The line-up includes Socialist party power broker Evangelos Venizelos, who keeps the post of finance minister that he held in Papandreou's government.

Analysts said Papademos -- a quiet academic economist -- had to assert his authority over a cabinet packed with the hardened conservative and Socialist party politicians who took turns in power for decades as Greece built up a huge debt it could not manage, forcing an international bailout.

"Greece has a government that is the result of political compromise among three parties. It is obvious that there was a dealing of the cards," said Costas Panagopoulos, head of ALCO pollsters. "It all now depends on how the prime minister handles them."

CLEAR MANDATE, TOUGH TASK

The interim government of national unity, which has a bumper 48 ministers and their deputies, plans to announce its platform on Monday evening, then conduct a debate and win a confidence vote in parliament by early next week.

It has a clear mandate that may not be so simple to implement before it calls an early general election, tentatively agreed for Feb. 19.

It has to push through parliament Greece's second bailout deal in as many years -- a plan that includes fighting tax evasion, selling off state companies and cutting the public sector -- to get hold of 130 billion euros in long term funds.

But Athens also needs money fast from its IMF and EU lenders to meet big debt repayments due in December or face default, bankruptcy and the danger of leaving the euro zone.

Finance Minister Venizelos said securing a December aid tranche Athens needs next month would be the immediate focus.

"Our first priority is clear. It is the timely release of the 8 billion euro tranche before Dec. 15. There is readiness for this from our partners and the IMF for this to happen on time," he said.

A source from the so-called "troika" of the EU, the IMF and the ECB said inspectors would visit Athens early next week to speak with the new government and would clear the tranche only when it pledged to meet its commitments.

Both the Socialist PASOK and the conservative New Democracy parties say they will vote for the new bailout in parliament.

However, the package demands policies and reforms which are likely to be highly unpopular as the parties prepared for the elections, expected in February at the earliest.

It stipulates yet more of the punishing austerity that will push the country into a fourth year of recession, has sent unemployment soaring to a record 18.4 percent and brought Greeks out on to the streets in sometimes violent protests.

BEST BEHAVIOUR

The two main parties kept Greece in suspense for days as they argued over who should lead the coalition, with one deal to install the speaker of parliament collapsing after Papandreou announced he was handing over to a new premier.

However, even after Papademos was confirmed as prime minister, manoeuvring over who got which job dragged on, with the cabinet list released only as ministers started arriving at the presidential palace to be sworn in.

Conservative Opposition leader Antonis Samaras agreed to back the new cabinet but refused to bow to pressure from Greece's lenders to buckle down on reforms.

"We are all well aware that our country has lost the last trace of decency in the last couple of days. Together we will restore it very quickly without accepting being humiliated or insulted," he said.

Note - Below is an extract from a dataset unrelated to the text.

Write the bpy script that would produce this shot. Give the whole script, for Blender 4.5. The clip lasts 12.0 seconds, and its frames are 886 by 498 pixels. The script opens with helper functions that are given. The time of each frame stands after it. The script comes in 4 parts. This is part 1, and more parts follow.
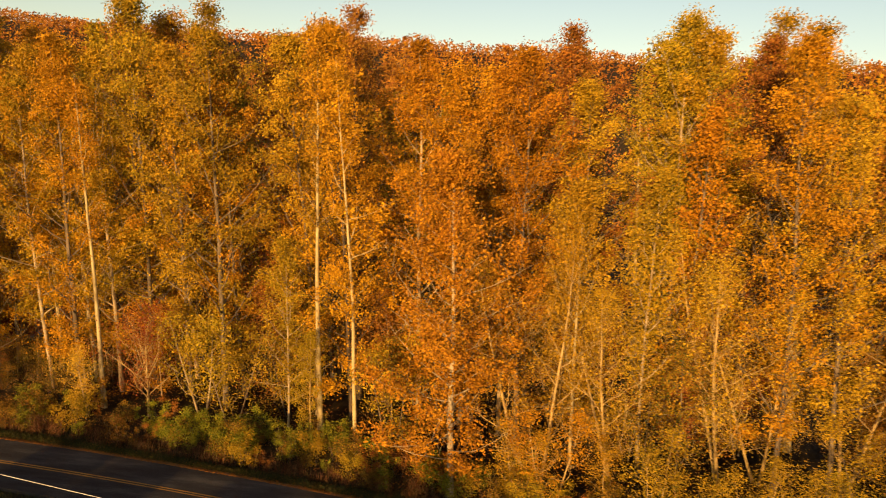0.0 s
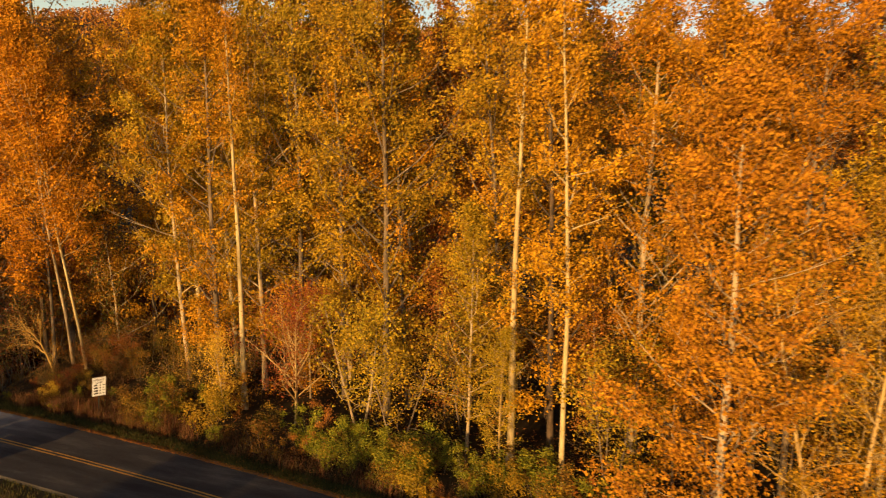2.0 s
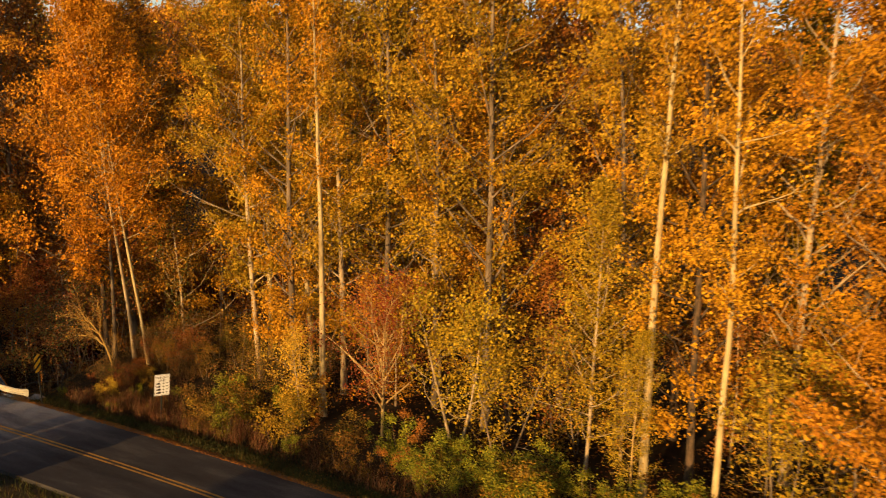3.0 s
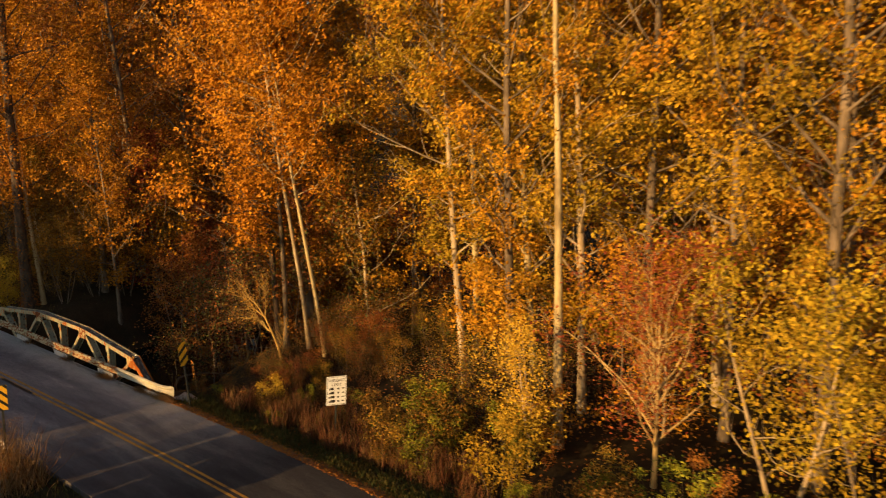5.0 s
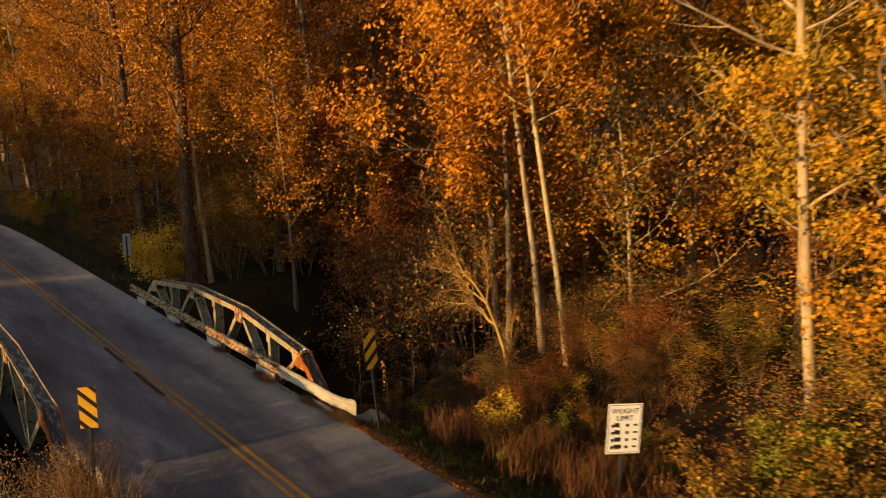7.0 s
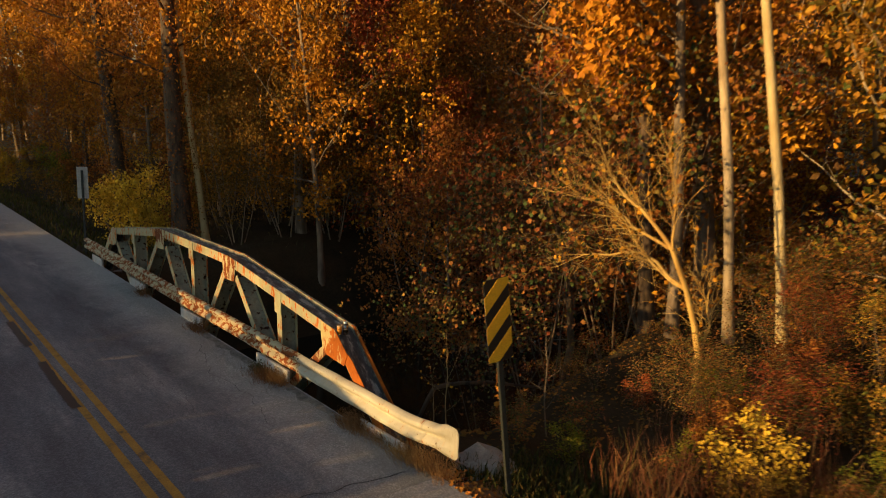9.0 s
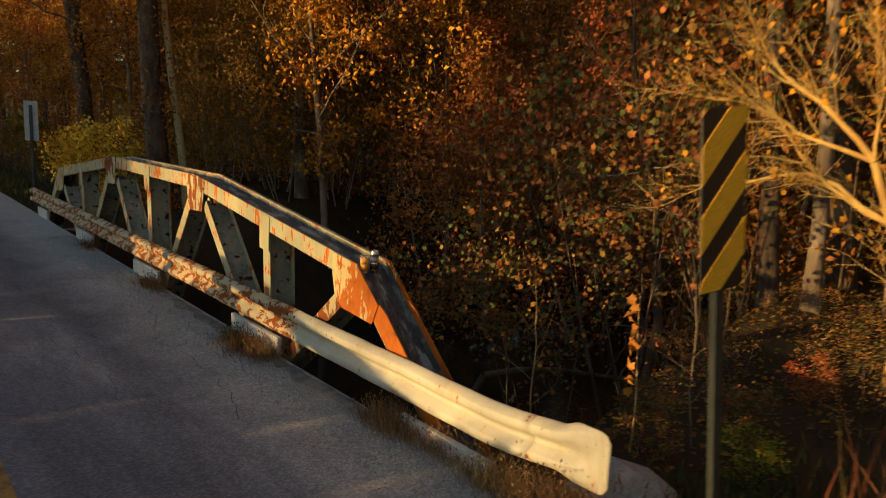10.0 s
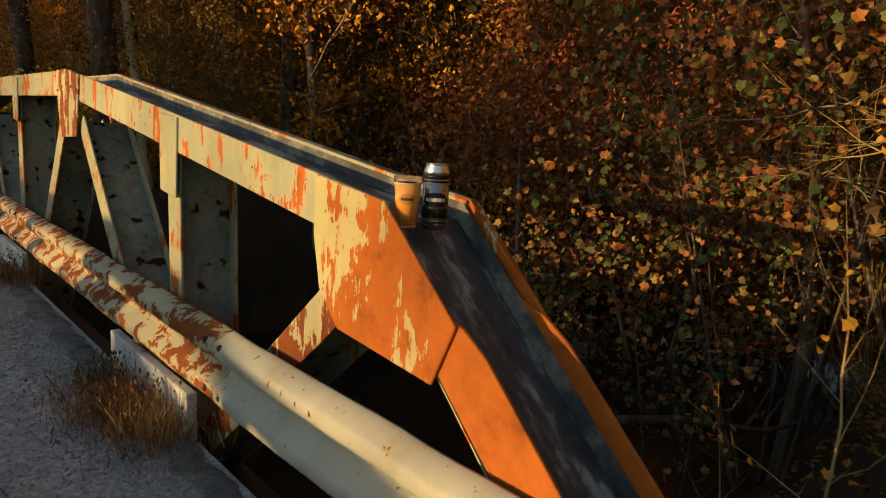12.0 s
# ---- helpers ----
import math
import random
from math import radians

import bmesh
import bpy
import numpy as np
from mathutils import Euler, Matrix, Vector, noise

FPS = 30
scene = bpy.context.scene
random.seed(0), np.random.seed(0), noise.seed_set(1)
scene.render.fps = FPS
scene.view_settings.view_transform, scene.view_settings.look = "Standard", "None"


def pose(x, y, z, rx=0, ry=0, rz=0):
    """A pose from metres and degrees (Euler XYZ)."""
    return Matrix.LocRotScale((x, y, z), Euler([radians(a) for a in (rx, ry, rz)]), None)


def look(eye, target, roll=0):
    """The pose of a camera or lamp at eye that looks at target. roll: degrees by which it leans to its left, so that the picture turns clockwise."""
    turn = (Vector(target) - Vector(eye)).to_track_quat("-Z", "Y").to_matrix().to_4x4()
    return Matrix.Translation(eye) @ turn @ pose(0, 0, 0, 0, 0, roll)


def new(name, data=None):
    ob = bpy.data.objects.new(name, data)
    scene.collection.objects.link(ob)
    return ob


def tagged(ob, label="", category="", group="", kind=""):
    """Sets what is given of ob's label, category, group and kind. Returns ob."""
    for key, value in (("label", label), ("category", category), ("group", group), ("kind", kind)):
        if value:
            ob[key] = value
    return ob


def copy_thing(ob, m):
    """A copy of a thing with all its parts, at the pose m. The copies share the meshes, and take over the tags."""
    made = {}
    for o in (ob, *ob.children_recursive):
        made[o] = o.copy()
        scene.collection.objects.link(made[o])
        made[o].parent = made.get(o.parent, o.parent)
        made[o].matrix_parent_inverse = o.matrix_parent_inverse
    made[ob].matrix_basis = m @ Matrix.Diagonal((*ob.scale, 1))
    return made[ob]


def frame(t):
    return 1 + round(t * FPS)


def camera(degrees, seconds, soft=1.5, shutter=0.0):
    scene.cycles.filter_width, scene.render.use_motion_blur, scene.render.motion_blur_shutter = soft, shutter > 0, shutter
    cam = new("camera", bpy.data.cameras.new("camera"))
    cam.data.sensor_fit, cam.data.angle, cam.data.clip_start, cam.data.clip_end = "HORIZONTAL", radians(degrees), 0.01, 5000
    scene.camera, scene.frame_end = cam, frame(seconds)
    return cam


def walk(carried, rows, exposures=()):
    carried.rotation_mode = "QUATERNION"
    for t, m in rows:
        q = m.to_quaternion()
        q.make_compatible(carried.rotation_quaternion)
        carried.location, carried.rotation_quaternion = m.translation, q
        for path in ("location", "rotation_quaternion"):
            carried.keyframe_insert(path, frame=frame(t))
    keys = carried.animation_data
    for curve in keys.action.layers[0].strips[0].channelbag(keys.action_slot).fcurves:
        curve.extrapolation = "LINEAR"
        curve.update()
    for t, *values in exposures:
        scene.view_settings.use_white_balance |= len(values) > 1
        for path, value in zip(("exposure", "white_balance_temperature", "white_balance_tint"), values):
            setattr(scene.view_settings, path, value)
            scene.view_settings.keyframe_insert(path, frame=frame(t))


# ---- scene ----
cam = camera(63.0, 12.0, soft=1.0, shutter=0.35)
PATH = [
    (0, (-36.678, -40.62, 19.741), (-34.707, -40.421, 19.466), 3.9),
    (0.5, (-34.002, -39.38, 18.973), (-32.044, -39.087, 18.689), 3.8),
    (1, (-31.34, -37.697, 18.03), (-29.396, -37.323, 17.745), 3.9),
    (1.5, (-28.654, -36.015, 16.959), (-26.728, -35.553, 16.678), 4.1),
    (2, (-26.176, -34.121, 16.038), (-24.272, -33.58, 15.755), 4.3),
    (2.5, (-24.041, -31.786, 14.991), (-22.153, -31.186, 14.715), 4.7),
    (3, (-21.61, -29.806, 14.095), (-19.749, -29.127, 13.814), 4.9),
    (3.2, (-20.548, -29.154, 13.885), (-18.706, -28.432, 13.592), 4.6),
    (4.8, (-12.895, -23.435, 11.406), (-11.248, -22.356, 11.054), 2.8),
    (5, (-12.167, -22.5, 10.983), (-10.547, -21.381, 10.632), 2.8),
    (5.5, (-10.471, -20.268, 10.029), (-8.923, -19.05, 9.68), 2.6),
    (6, (-8.841, -18.054, 9.145), (-7.376, -16.738, 8.794), 2.2),
    (6.5, (-7.416, -15.873, 8.269), (-6.032, -14.472, 7.918), 1.8),
    (7, (-6.097, -13.699, 7.448), (-4.799, -12.219, 7.096), 1.4),
    (7.2, (-5.619, -12.79, 7.107), (-4.345, -11.289, 6.753), 1.2),
    (8.8, (-2.267, -6.489, 4.525), (-1.006, -4.976, 4.176), 1.9),
    (9, (-1.834, -5.742, 4.147), (-0.575, -4.227, 3.8), 1.9),
    (9.5, (-0.915, -3.958, 3.285), (0.348, -2.446, 2.94), 2.2),
    (10, (0.017, -2.327, 2.409), (1.278, -0.811, 2.073), 2.7),
    (10.5, (0.776, -1.026, 1.711), (2.04, 0.489, 1.383), 3.3),
    (11, (1.406, -0.01, 1.43), (2.672, 1.503, 1.105), 3.5),
    (11.5, (1.839, 0.67, 1.43), (3.108, 2.182, 1.108), 3.5),
    (12, (2.092, 1.034, 1.439), (3.362, 2.545, 1.118), 3.4),
]
walk(cam, [(t, look(eye, target, roll)) for t, eye, target, roll in PATH], [(0, 0.60, 6900, 13), (3, 0.63, 6700, 13), (6, 0.61, 6500, 13), (8, 0.70, 6300, 9), (10, 0.72, 5900, 5), (11.2, 0.62, 5600, 3), (12, 0.66, 5500, 2)])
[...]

Far-right LAOS won their place at table of a cabinet that was supposed to include all parties. However, left-wing groups refused to participate.

On the streets of Athens, people welcomed a fresh face at least at the top, but hoped the consequences would not be too severe for a country weary of hardship.

"The measures that have already been announced will be imposed," said civil servant Yiannis Papageorgiou, 57, referring to a wave of pay and pension cuts, public sector layoffs and privatisations agreed under the bailout deal.

"But at least I hope that the new government will not take any further measures, because until now Greek workers have been the only ones who have been paying for the crisis."